6. VAT at the execution of pledged assets

Amendments to the Law treat situations such as execution of mortgage on real-estate or pledge on movables in such a way that the acquirers (buyers) of mortgaged or pledged assets have an obligation to charge VAT, and use the amount of such calculated VAT as a deduction. According to the previous legal solution, mortgage or pledge debtors were unable to issue invoices with the calculation of VAT.

The mentioned solution also applies to the sale of assets in an enforcement procedure.

7. Supply of used vehicles

Until the Amendments to the Law, the supply of used vehicles was not subjected to VAT. Instead, the tax on transfer of absolute rights was calculated, and in case the seller was a taxpayer, VAT was calculated on the difference between the selling and purchasing price of the used vehicle. Amendments to the Law introduce a solution whereby either VAT or the tax on transfer of absolute rights shall be paid depending on the amount of tax, i.e. the higher tax shall be paid.

8. Providing intellectual property services

Amendments to the Law introduce the rule whereby VAT for the providing of intellectual property services is calculated at the moment of issuing the invoice, rather than at the moment of supply or payment, as was previously stipulated.

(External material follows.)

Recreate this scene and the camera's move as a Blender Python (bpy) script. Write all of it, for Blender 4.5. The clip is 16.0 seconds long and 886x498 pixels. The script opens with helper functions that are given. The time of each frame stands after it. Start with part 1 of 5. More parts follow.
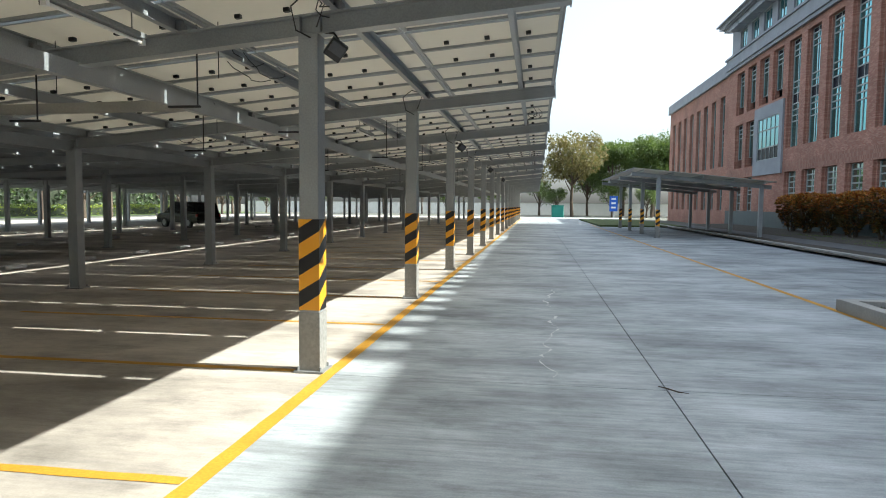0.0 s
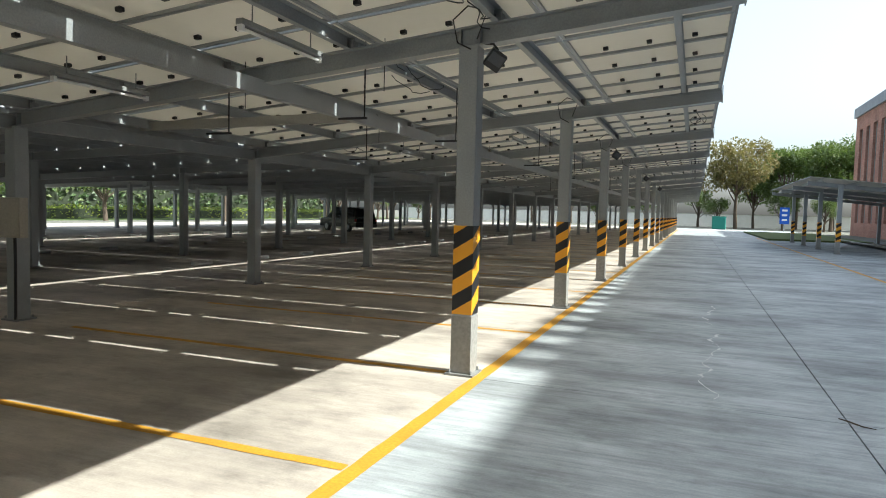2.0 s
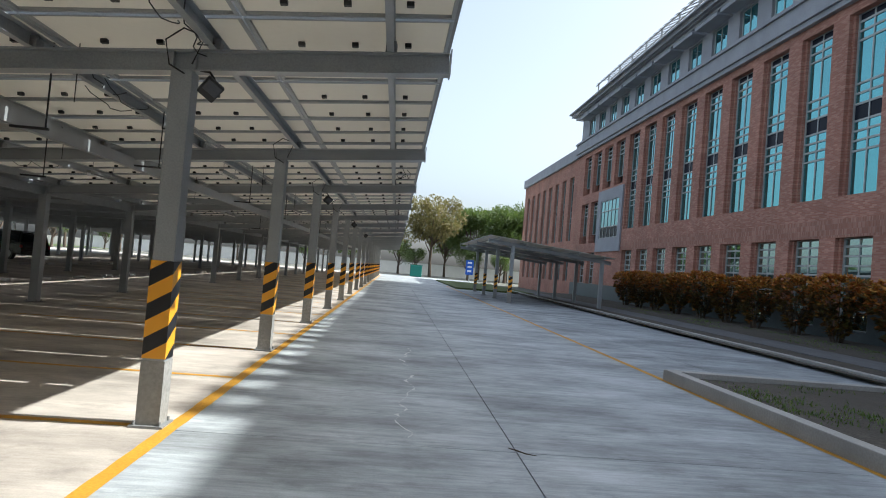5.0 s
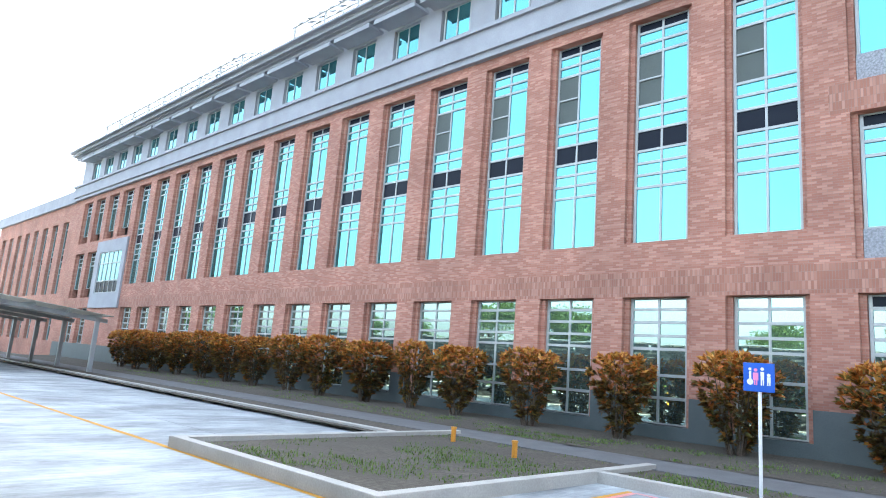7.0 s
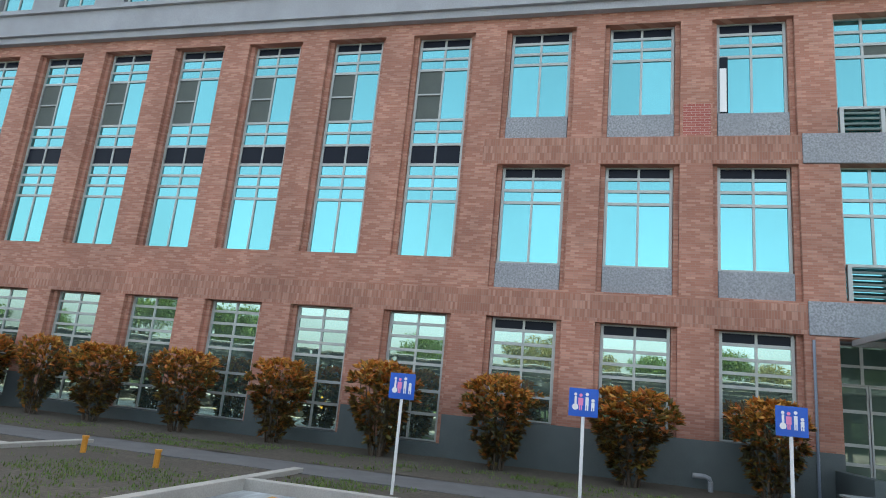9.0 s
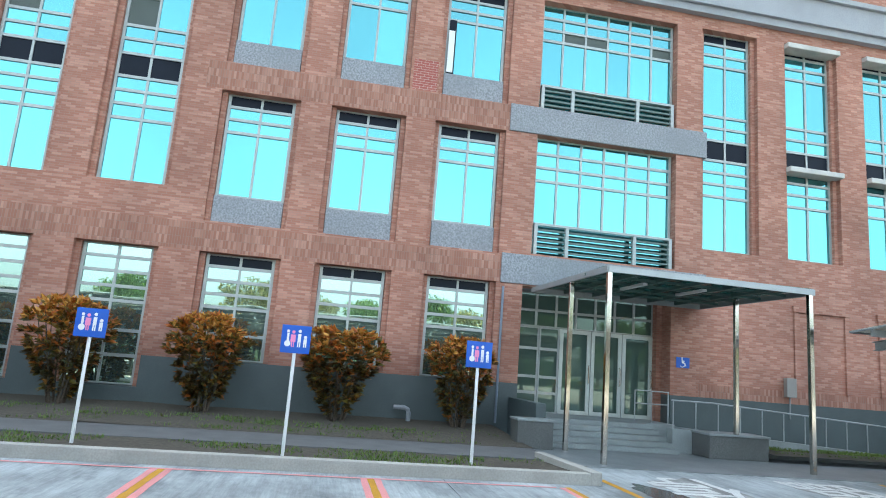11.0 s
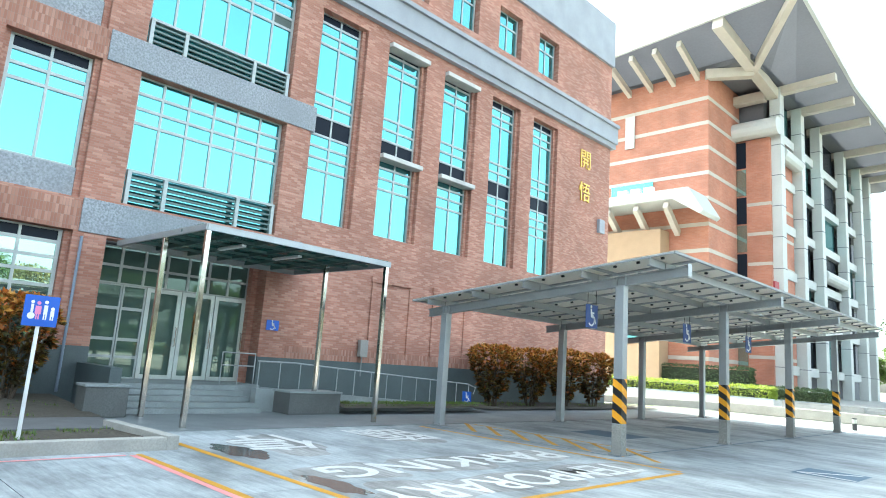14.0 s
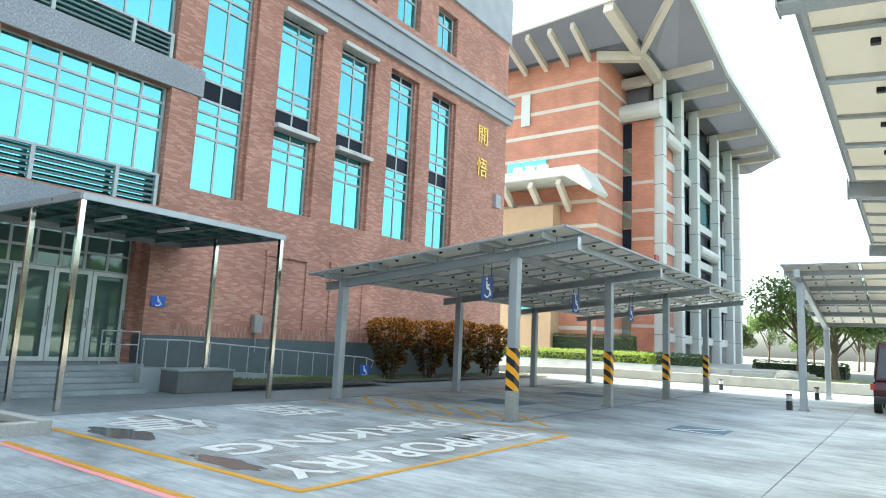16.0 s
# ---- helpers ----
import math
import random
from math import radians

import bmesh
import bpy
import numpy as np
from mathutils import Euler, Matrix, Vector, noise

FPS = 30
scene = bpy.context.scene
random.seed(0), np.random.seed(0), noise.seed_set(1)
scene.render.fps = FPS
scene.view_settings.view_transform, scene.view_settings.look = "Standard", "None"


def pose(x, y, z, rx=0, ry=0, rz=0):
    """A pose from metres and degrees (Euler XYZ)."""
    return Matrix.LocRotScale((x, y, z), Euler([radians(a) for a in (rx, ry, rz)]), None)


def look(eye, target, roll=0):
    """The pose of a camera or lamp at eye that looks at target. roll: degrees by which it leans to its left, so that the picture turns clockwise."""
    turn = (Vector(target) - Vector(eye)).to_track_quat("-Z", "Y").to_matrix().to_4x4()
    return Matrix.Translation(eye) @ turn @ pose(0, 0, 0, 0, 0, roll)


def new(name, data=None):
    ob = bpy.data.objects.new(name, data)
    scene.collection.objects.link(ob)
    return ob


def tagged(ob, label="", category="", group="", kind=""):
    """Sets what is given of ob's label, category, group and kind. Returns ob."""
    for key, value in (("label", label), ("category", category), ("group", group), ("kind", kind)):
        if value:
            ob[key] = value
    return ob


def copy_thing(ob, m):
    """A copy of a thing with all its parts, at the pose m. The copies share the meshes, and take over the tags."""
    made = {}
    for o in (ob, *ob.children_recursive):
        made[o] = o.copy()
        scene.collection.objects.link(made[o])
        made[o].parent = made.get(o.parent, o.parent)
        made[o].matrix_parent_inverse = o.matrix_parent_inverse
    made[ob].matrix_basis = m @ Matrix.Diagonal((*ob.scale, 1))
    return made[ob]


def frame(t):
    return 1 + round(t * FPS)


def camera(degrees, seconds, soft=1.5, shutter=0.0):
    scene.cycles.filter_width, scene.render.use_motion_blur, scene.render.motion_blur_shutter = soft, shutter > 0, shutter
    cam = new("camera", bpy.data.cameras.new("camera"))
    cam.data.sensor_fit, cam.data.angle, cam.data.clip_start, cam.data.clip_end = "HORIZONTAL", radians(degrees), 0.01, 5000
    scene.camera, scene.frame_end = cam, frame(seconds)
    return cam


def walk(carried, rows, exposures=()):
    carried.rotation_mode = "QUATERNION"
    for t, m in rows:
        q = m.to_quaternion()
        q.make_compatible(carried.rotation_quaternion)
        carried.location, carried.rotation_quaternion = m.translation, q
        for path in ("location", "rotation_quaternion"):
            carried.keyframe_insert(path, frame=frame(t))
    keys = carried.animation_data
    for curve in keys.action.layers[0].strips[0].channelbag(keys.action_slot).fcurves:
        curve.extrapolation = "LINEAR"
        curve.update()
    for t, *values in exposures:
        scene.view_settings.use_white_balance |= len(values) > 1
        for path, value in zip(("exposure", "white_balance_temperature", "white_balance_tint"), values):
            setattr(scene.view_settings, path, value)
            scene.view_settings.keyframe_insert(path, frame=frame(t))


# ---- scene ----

9. Obligation to submit tax returns and tax accounting period

Amendments to the Law introduce a single deadline for filing tax returns for all taxpayers, regardless of whether they have a monthly or quarterly obligation so that, starting from January 1st 2016, all taxpayers shall file VAT returns by the 15th of the month following the end of their accounting period.

Also introduced is a census of 50.000.000 dinars, thus taxpayers with a turnover lesser than this amount shall have the obligation of filing quarterly VAT returns.

Finally, Amendments to the Law introduce the obligation of taxpayers to, as of January 1st 2017, compose and submit an overview of VAT calculation for each tax period. If a taxpayer fails to submit the mentioned overview with his VAT return, it shall be deemed that he did not file the VAT return.

The content and form of the overview of VAT calculation shall be regulated by a separate bylaw.